* start TASK DATA *

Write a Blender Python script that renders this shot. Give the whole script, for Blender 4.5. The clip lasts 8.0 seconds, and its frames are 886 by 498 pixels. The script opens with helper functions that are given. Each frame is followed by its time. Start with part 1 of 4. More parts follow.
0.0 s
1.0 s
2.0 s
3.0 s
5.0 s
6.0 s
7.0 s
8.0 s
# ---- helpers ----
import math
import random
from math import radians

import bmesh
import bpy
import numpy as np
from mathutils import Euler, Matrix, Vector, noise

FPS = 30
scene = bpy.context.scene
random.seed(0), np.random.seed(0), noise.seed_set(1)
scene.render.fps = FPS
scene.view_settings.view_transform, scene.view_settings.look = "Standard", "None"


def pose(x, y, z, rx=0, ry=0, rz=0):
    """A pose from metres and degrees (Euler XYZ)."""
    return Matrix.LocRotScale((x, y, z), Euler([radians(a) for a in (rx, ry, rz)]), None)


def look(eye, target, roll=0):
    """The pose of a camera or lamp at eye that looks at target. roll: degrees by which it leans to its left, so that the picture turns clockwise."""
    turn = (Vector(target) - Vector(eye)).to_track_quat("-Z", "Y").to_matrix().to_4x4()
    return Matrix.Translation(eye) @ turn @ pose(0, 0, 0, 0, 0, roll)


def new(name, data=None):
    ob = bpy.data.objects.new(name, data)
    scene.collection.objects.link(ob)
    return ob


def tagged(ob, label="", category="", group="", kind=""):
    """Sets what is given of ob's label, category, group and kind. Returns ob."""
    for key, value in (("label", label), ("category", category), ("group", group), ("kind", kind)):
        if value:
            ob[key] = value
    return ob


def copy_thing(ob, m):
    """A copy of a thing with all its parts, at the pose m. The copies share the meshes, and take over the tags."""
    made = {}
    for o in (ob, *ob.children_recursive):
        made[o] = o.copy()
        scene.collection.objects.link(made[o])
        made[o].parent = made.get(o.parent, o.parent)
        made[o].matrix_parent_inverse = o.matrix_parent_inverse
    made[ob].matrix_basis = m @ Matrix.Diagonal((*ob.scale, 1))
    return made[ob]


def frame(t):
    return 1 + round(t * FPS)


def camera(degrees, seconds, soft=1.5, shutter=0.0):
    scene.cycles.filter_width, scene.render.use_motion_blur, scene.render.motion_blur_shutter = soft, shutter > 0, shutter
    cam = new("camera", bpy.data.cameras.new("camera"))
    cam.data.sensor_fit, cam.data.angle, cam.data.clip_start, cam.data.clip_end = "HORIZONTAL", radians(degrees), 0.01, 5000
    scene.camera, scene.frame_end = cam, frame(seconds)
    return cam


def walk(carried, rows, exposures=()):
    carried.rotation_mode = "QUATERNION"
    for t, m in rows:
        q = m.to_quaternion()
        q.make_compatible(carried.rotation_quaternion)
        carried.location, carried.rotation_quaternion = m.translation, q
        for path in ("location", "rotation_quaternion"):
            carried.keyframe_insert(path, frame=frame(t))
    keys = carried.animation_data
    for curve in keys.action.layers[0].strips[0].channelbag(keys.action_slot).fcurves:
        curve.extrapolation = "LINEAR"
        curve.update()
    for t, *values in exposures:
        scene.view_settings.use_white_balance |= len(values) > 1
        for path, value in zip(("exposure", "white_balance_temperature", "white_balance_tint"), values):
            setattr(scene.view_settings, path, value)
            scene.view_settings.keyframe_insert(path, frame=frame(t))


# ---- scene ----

* end TASK DATA *
* start TASK DATA *

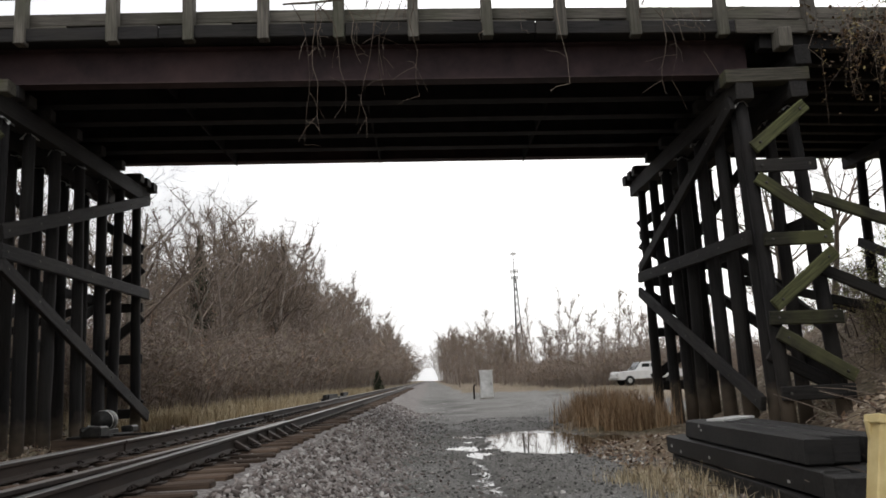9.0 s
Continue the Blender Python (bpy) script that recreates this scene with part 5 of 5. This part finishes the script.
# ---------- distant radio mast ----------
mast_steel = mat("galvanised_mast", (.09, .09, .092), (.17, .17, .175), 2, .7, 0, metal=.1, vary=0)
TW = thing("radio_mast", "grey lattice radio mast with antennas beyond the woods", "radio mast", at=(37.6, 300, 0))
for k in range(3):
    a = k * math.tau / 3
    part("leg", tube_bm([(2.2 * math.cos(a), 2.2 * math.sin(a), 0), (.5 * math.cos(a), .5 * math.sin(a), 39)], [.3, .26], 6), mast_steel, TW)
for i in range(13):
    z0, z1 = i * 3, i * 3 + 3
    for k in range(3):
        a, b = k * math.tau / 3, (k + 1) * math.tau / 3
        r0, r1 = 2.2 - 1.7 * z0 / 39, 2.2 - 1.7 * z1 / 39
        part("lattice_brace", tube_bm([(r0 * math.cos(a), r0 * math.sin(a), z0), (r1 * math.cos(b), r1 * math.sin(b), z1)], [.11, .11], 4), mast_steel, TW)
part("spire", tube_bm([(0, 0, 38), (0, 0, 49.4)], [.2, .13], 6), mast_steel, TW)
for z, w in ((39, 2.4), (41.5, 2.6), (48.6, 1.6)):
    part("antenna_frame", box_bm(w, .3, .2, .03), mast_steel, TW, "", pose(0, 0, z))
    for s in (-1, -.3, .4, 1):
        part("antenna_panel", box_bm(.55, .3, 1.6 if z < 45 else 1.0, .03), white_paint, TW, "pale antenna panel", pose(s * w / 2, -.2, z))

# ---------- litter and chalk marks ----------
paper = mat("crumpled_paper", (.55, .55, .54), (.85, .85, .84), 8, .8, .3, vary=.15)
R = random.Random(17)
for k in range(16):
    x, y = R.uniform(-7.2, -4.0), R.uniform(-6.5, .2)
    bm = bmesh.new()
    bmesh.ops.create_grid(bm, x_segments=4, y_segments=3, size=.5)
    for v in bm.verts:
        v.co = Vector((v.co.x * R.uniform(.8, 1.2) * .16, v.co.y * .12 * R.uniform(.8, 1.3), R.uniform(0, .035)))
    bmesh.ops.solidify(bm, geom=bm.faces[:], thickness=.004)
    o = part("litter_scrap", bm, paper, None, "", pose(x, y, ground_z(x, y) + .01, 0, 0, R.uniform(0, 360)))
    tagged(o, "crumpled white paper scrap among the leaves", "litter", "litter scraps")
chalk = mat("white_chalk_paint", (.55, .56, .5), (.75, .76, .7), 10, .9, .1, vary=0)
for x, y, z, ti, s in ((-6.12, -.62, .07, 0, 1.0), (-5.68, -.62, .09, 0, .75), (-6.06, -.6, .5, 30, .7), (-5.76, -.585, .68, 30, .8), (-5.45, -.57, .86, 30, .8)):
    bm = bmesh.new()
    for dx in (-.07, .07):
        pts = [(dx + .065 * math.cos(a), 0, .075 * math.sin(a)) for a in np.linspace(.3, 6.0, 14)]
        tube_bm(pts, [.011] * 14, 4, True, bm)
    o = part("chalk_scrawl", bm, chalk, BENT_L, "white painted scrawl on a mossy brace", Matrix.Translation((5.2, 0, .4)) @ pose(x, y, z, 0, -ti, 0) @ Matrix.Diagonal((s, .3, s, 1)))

* end TASK DATA *

> [EXERCISE DETAILS]
Your task is to retype the entries verbatim, starting with the line that holds "Write a Blender" and stopping after the line that holds "# ---- helpers".

> [EXERCISE RESPONSE]
Write a Blender Python script that renders this shot. Give the whole script, for Blender 4.5. The clip lasts 8.0 seconds, and its frames are 886 by 498 pixels. The script opens with helper functions that are given. Each frame is followed by its time. Start with part 1 of 4. More parts follow.
0.0 s
1.0 s
2.0 s
3.0 s
5.0 s
6.0 s
7.0 s
8.0 s
# ---- helpers ----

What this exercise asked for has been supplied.